3) Failure triage and flaky tests: stop wasting hours on the same false alarms

Flaky tests can destroy productivity. Teams can waste hours debating whether a failure is a real defect or just noise, and that uncertainty slowly kills trust in the pipeline.

I use AI to make triage faster and more consistent. Instead of reading failures one by one from scratch, I ask AI to look across recent failures and point out which ones look like the same pattern. This helps me separate known flaky behavior from failures that look new and risky and need real investigation.

On one of my projects, we had a UI test that failed sometimes on a specific browser version when the environment was under load. The failure looked similar to real product defects, so every time it happened someone would investigate it from zero and pull in developers. Once we used AI-assisted triage, we started summarizing failures and grouping them by similarity. Over time, it became easier to recognize that flaky pattern quickly and handle it in a consistent way. That freed up time for failures that did not match the known pattern, which were the ones most likely to be real regressions.

Key Takeaways

Predictive QA helps you focus on risk first instead of running every test every time. AI makes this practical at scale by spotting patterns across code changes, defects, and CI history that people can miss.
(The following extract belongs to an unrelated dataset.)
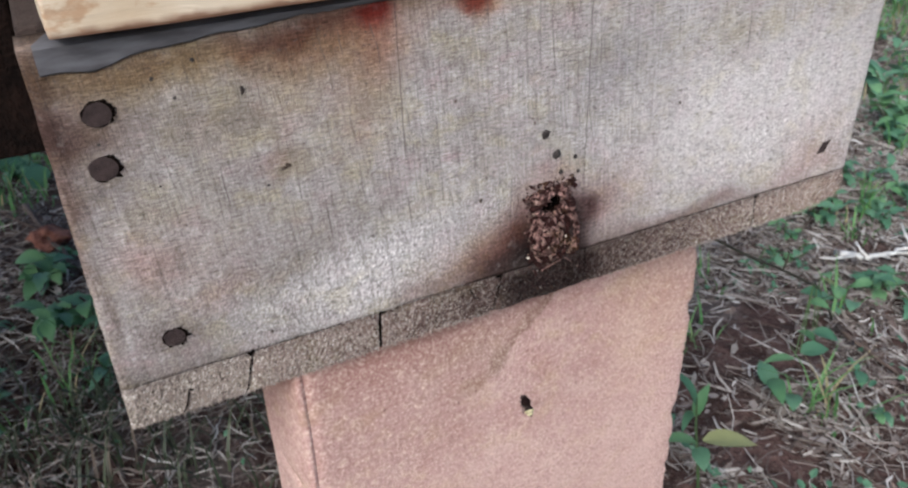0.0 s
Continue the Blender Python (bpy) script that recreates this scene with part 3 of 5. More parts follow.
def part(name, bm, material, parent, label="", smooth=False):
    """Link a bmesh as one mesh object under a thing or a part, in the parent's space."""
    ob = new(name, mesh_of(name, bm, material, smooth) if isinstance(bm, bmesh.types.BMesh) else bm)
    ob.parent = parent
    return tagged(ob, label)


def thing(name, m, label, category, group="", kind=""):
    ob = new(name)
    ob.empty_display_size = 0.05
    ob.matrix_basis = m
    return tagged(ob, label, category, group, kind)


def solid(name, bm, material, m, label, category, group="", kind="", smooth=False):
    """A thing that is one mesh."""
    ob = new(name, mesh_of(name, bm, material, smooth))
    ob.matrix_basis = m
    return tagged(ob, label, category, group, kind)


def box(x0, x1, y0, y1, z0, z1, bevel=0.0, cuts=0, rough=0.0, seed=0):
    """A worn box: bevelled, cut finer and roughened a little."""
    bm = bmesh.new()
    bmesh.ops.create_cube(bm, size=1)
    for v in bm.verts:
        v.co = Vector(((x0 + x1) / 2 + v.co.x * (x1 - x0), (y0 + y1) / 2 + v.co.y * (y1 - y0), (z0 + z1) / 2 + v.co.z * (z1 - z0)))
    if bevel:
        bmesh.ops.bevel(bm, geom=bm.edges[:], offset=bevel, segments=2, profile=0.6, affect="EDGES")
    if cuts:
        long = [e for e in bm.edges if e.calc_length() > 0.3 * max(x1 - x0, y1 - y0, z1 - z0)]
        bmesh.ops.subdivide_edges(bm, edges=long, cuts=cuts, use_grid_fill=True)
    if rough:
        for v in bm.verts:
            v.co += noise.noise_vector(v.co * 60 + Vector((seed, 0, 0))) * rough
    return bm


def tube(points, radii, sides=6):
    """A tapered tube along a line of points."""
    bm = bmesh.new()
    rings = []
    pts = [Vector(p) for p in points]
    for i, p in enumerate(pts):
        way = (pts[min(i + 1, len(pts) - 1)] - pts[max(i - 1, 0)]).normalized()
        a = way.orthogonal().normalized()
        b = way.cross(a)
        rings.append([bm.verts.new(p + radii[i] * (math.cos(k * math.tau / sides) * a + math.sin(k * math.tau / sides) * b)) for k in range(sides)])
    for r, s in zip(rings, rings[1:]):
        for k in range(sides):
            bm.faces.new((r[k], r[(k + 1) % sides], s[(k + 1) % sides], s[k]))
    bm.faces.new(rings[0][::-1])
    bm.faces.new(rings[-1])
    return bm


def lump(radius, seed, flat=1.0, rough=0.25, level=2):
    bm = bmesh.new()
    bmesh.ops.create_icosphere(bm, subdivisions=level, radius=1)
    for v in bm.verts:
        k = 1 + rough * noise.noise(v.co * 1.7 + Vector((seed * 3.1, seed * 1.7, 0)))
        v.co = Vector((v.co.x, v.co.y, v.co.z * flat)) * radius * k
    return bm


def from_arrays(name, verts, faces, material):
    me = bpy.data.meshes.new(name)
    me.from_pydata(verts, [], faces)
    me.materials.append(material)
    return me


def ground_z(x, y):
    near = math.exp(-((x - 0.8) ** 2 + (y - 0.6) ** 2) / 18)
    return near * (0.016 * noise.noise((x * 3.1, y * 3.1, 0.3)) + 0.007 * noise.noise((x * 11, y * 11, 1.7)) + 0.003 * noise.noise((x * 37, y * 37, 4.1)))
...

A green pipeline is helpful, but it does not always mean a release is safe. Test prioritization is a big win because it helps you get useful feedback faster. Predictive QA can also reduce time wasted on flaky tests by grouping similar failures and making triage more consistent.

Exploratory testing becomes more targeted when it is guided by hotspots, change impact, and past defect trends. Generative AI is most useful as an assistant for PR risk summaries, edge case ideas, and clearer testing plans, with human review.

The best way to start is small: pick one painful area, use risk-based planning, and then add AI support using PR and CI data. The biggest shift is how you measure success, by catching high impact issues early, not by how many tests you executed.